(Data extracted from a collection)
*****

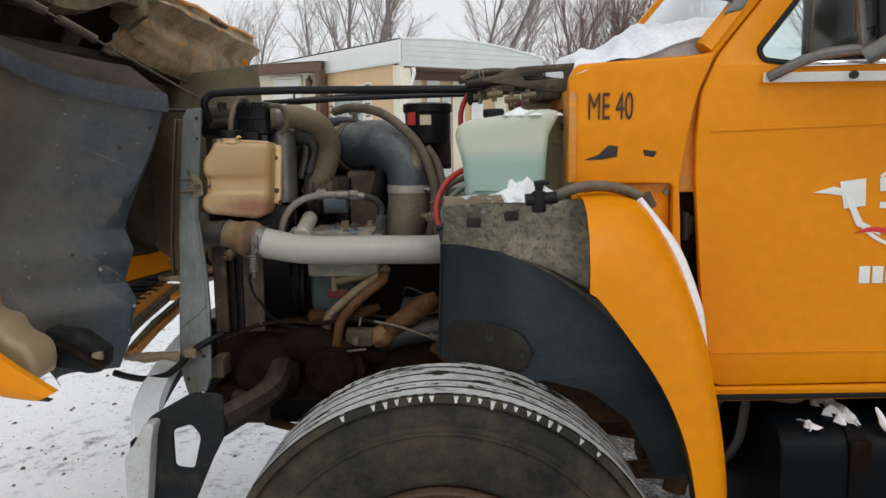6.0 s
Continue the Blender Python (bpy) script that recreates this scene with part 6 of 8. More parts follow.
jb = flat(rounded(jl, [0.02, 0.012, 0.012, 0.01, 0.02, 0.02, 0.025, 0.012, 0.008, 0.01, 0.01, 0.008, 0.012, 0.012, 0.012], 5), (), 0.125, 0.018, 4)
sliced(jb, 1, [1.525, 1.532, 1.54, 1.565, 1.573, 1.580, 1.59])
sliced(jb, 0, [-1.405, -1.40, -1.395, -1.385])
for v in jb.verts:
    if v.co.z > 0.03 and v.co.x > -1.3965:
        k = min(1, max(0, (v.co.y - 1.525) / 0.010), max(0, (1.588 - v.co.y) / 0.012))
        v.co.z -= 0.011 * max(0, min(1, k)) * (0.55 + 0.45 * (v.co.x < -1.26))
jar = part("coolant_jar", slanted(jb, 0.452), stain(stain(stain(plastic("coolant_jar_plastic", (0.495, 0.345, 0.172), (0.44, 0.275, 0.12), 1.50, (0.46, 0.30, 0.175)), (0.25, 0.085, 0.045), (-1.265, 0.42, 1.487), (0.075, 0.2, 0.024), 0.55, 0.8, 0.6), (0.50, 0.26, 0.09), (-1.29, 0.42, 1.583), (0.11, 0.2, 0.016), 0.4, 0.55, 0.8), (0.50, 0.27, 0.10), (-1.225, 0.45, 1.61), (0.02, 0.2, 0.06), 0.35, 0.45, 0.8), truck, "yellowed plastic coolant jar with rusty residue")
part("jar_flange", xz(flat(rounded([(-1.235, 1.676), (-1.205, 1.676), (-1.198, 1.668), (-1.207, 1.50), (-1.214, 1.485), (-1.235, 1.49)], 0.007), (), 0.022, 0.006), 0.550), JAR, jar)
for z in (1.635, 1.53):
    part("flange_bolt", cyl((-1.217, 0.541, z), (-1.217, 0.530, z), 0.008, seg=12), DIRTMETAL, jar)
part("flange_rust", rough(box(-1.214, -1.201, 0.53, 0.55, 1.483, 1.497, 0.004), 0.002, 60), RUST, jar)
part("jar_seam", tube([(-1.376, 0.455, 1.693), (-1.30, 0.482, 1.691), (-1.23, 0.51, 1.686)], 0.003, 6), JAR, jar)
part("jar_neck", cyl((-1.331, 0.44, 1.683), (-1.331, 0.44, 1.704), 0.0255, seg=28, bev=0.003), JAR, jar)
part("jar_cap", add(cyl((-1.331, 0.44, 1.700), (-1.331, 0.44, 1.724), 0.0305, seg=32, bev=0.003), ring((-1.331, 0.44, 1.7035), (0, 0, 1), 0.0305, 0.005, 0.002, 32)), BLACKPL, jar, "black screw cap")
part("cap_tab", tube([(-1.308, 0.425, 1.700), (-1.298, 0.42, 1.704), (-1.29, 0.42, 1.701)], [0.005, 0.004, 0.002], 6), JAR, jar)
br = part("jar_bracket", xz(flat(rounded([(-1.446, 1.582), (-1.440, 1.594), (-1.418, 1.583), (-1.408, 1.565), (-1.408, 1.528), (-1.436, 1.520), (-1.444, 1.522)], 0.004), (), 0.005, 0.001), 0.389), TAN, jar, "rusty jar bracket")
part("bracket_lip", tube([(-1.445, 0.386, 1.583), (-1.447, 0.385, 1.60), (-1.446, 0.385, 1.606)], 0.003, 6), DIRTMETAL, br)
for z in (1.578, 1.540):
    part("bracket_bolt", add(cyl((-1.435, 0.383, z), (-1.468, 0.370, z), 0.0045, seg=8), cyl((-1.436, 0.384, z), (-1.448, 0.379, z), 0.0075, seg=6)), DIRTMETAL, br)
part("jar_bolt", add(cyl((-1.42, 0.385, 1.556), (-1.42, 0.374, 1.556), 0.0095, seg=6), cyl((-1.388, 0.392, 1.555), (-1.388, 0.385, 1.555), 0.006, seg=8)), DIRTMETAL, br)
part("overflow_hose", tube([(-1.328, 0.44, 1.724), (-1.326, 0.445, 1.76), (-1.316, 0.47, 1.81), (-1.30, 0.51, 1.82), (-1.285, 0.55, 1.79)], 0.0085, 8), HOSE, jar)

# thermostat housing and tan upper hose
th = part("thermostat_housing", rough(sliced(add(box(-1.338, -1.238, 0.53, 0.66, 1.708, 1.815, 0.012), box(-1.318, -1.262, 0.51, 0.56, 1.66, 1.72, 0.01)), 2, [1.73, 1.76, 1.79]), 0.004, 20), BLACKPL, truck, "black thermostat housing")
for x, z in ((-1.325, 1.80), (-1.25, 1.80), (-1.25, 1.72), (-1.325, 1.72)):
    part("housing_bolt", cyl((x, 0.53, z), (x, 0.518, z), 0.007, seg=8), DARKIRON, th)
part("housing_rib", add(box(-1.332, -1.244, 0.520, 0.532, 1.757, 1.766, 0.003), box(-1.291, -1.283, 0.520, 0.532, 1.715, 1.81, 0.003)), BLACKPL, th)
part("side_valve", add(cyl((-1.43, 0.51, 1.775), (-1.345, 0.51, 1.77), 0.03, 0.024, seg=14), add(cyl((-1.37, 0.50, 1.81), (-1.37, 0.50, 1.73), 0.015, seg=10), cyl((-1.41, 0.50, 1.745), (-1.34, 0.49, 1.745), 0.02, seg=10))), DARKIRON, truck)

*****

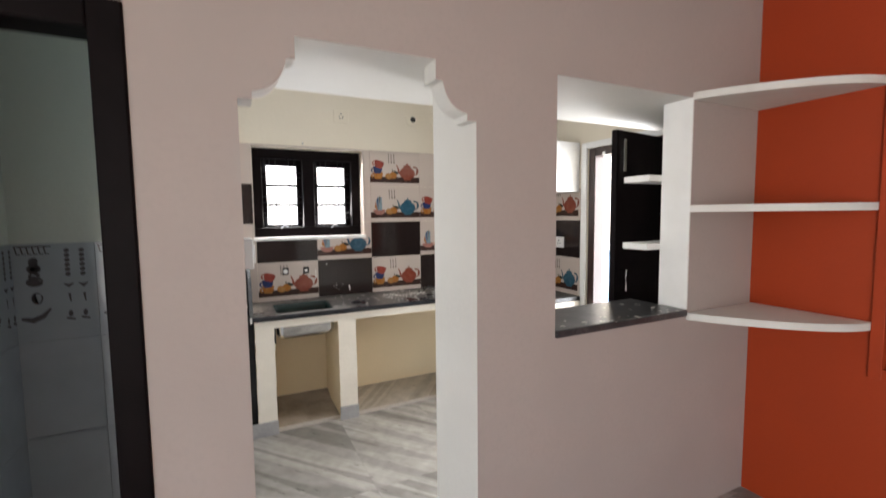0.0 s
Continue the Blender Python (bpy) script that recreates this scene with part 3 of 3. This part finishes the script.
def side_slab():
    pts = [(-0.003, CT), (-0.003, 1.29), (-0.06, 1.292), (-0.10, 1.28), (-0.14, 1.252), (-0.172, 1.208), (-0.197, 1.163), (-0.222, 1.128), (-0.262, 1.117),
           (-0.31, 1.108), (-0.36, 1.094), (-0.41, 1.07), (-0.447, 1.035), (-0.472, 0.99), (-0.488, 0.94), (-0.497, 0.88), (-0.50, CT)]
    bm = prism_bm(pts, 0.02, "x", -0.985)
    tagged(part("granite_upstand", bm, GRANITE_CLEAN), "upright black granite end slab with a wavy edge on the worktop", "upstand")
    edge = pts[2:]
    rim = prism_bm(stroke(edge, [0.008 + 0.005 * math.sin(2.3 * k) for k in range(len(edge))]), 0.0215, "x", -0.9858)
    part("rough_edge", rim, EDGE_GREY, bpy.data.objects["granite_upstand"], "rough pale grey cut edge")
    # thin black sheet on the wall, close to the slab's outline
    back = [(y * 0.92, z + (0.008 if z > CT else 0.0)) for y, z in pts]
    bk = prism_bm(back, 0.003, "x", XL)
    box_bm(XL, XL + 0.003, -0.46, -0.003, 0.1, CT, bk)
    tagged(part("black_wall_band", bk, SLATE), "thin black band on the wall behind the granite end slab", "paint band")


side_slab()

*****

From the entries above, copy out every line where the string "this" appears.

Exercise answer>
Continue the Blender Python (bpy) script that recreates this scene with part 6 of 8. More parts follow.
Continue the Blender Python (bpy) script that recreates this scene with part 3 of 3. This part finishes the script.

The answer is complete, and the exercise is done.